初期段階としては、侵入しやすい入り口を探ったり、重要な情報にたどり着くまでの最短距離を偵察したりして、それらの情報に基づいてツールを開発・改良していくのです。

たとえば、ターゲット企業の役員のソーシャルメディアからその人の好みを知れば、どんなフィッシングメールを送ればクリックされやすくなるかがわかります。こうした公開情報を集めてつなぎ合わせると、攻撃者にとって有効なシナリオが描けます。

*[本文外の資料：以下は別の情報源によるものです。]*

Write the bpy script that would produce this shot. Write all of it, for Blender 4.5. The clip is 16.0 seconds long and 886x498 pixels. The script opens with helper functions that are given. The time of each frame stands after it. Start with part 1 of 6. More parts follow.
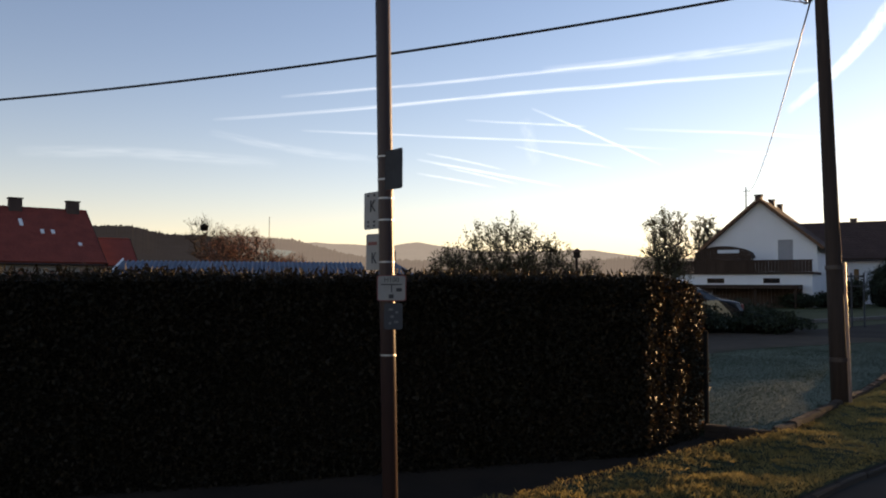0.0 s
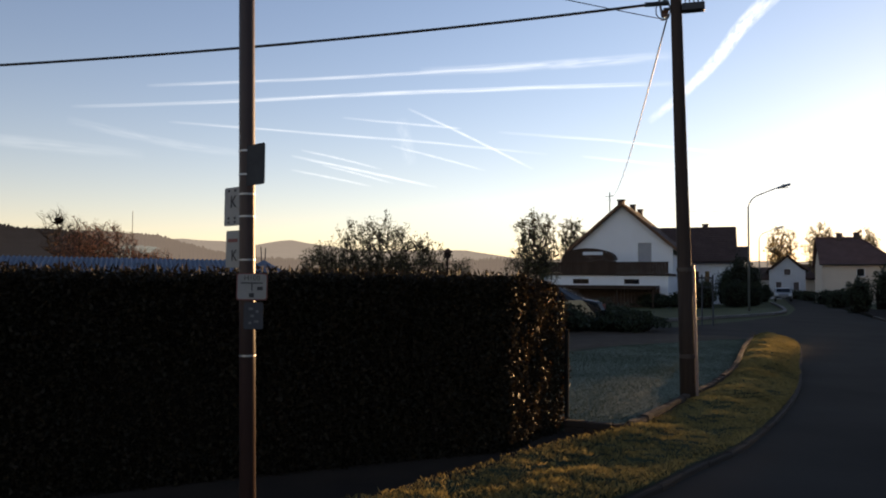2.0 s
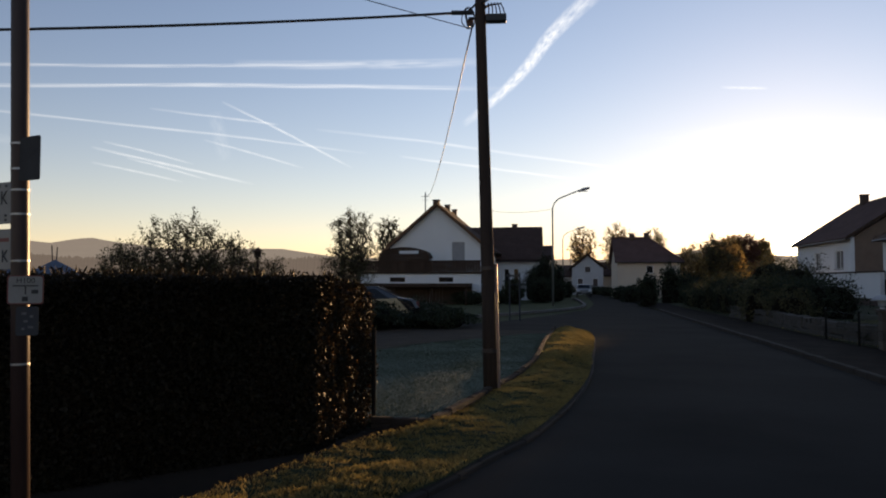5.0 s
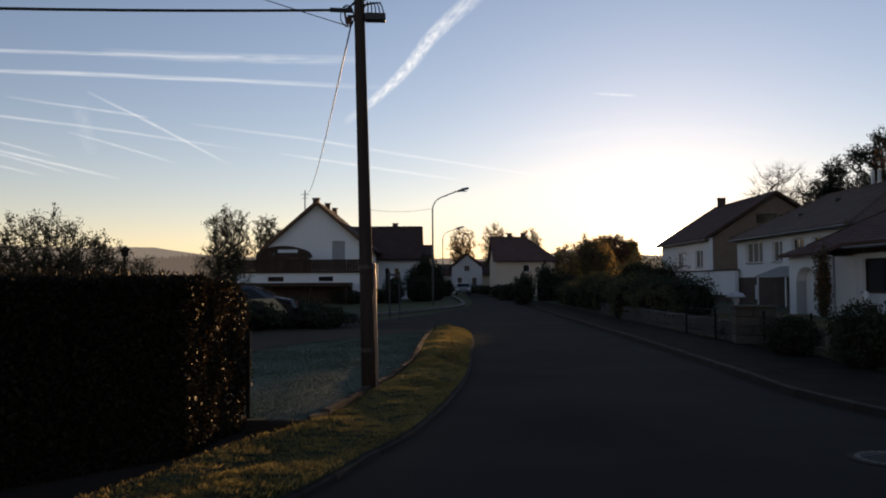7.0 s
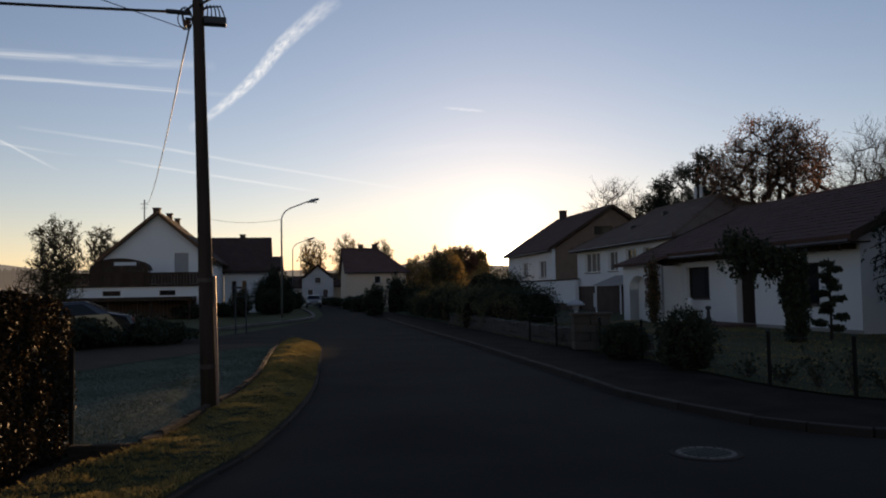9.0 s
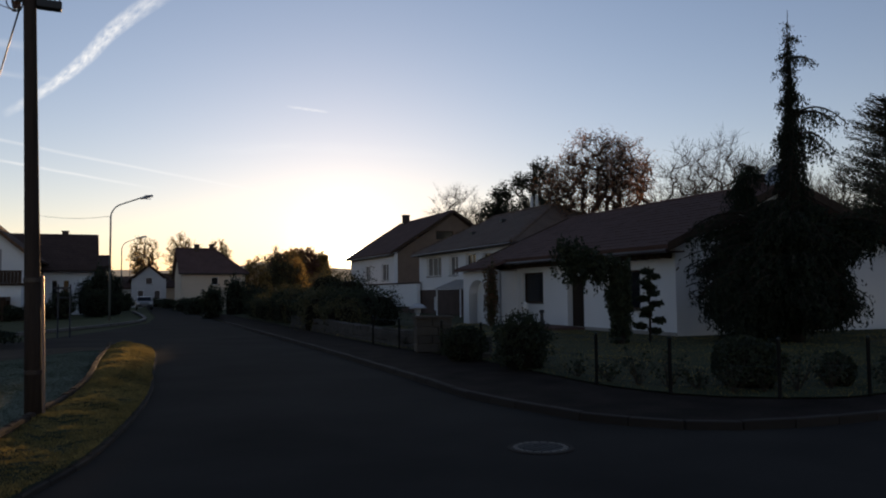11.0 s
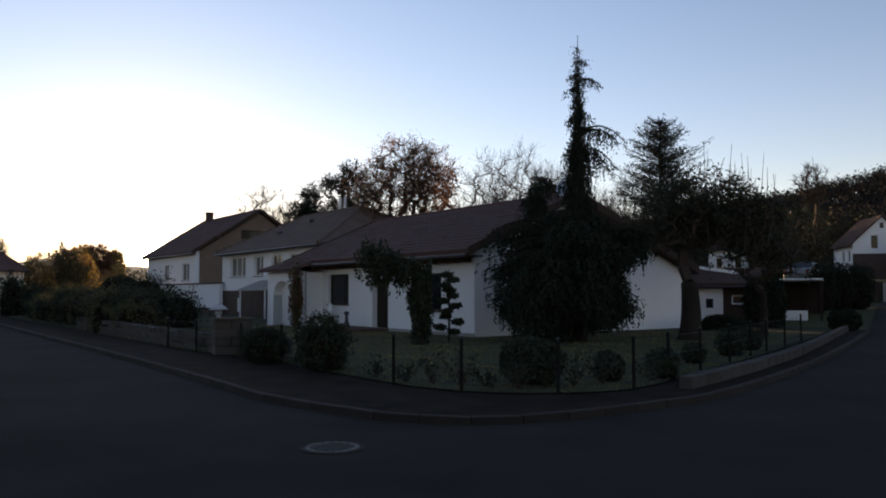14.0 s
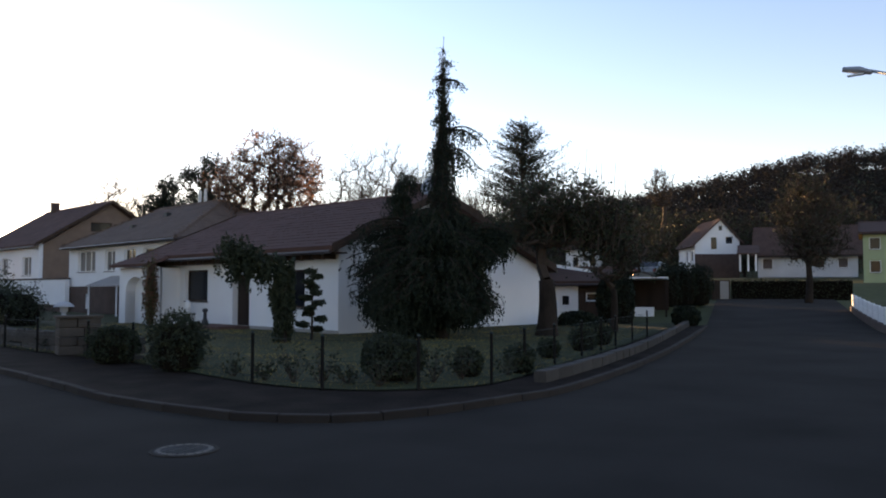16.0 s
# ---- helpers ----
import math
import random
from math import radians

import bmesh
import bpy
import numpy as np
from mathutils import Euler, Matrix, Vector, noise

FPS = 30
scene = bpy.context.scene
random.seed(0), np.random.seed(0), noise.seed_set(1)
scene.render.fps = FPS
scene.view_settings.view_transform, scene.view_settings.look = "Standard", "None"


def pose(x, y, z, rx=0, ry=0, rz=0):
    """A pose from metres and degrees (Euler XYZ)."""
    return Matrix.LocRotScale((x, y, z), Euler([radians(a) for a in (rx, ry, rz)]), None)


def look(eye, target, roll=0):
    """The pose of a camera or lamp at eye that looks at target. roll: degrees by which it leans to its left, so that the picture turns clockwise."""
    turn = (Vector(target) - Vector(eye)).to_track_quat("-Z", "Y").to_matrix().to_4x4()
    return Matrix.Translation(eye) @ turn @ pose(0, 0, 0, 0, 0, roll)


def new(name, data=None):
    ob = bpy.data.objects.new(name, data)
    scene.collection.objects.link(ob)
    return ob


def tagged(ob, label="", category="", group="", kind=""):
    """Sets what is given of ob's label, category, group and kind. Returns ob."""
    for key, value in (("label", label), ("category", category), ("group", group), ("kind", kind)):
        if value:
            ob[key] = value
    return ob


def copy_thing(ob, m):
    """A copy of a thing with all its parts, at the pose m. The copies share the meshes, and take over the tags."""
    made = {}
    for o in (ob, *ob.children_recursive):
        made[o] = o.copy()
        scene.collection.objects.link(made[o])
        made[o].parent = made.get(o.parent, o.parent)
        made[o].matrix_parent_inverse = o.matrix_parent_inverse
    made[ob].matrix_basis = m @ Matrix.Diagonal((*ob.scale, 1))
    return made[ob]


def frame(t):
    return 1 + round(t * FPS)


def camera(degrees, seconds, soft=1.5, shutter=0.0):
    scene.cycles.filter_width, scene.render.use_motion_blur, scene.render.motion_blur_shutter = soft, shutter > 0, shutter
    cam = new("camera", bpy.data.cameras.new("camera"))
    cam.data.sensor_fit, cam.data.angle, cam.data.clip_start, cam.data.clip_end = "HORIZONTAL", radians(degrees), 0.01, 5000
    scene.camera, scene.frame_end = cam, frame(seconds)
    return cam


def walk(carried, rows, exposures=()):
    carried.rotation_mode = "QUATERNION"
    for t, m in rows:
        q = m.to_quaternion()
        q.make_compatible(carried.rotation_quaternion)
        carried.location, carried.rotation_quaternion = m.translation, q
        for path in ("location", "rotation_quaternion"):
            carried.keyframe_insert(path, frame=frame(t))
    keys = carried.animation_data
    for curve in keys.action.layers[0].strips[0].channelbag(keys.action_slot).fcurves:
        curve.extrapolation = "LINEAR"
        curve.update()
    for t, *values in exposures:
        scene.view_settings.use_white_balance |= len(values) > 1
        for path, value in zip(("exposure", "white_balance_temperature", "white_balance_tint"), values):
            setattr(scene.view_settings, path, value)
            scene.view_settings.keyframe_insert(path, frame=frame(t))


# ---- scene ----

加えて、よりきめ細かな情報や、攻撃に悪用できるツールはダークウェブに多く存在し、攻撃者たちはアンダーグラウンドでこれらを売買していることもわかっています。

このような状況を受け、漠然と対策を立てるのではなく攻撃者の準備行動をいち早く認識してリスクを取り除く、あるいはリスクに応じた防御の強化を行っていくためにASMやERMと呼ばれるソリューションの導入ニーズが高まっているのです」

攻撃者の思考

ペネトレーションテストなどで一定期間のサイクルで脆弱性の診断を行う機会はあっても、刻一刻と変化する現在のIT環境では、よりリアルタイムな状況把握が求められる。その点でも、攻撃者の動向をいち早く察知し、対策に反映させるASMやERMにはニーズがあるのだ。

チェック・ポイントでは昨年10月、外部リスク管理ソリューションを提供するCyberint Technologiesを買収。自社のAIを活用したクラウド型サイバーセキュリティプラットフォームにその機能を追加している。

守るべき「資産」はどんな情報に紐づいているのか?

チェック・ポイントのERMの仕組みを例に取ると、まず自社が守るべき資産とそれに紐づく情報を洗い出し、ERMシステムに登録する。ここで言う守るべき資産とは、具体的には企業ドメインやIPアドレス、使用しているアプリケーション、あるいはブランドのロゴやソーシャルメディアで発信しているユーザー情報等だ。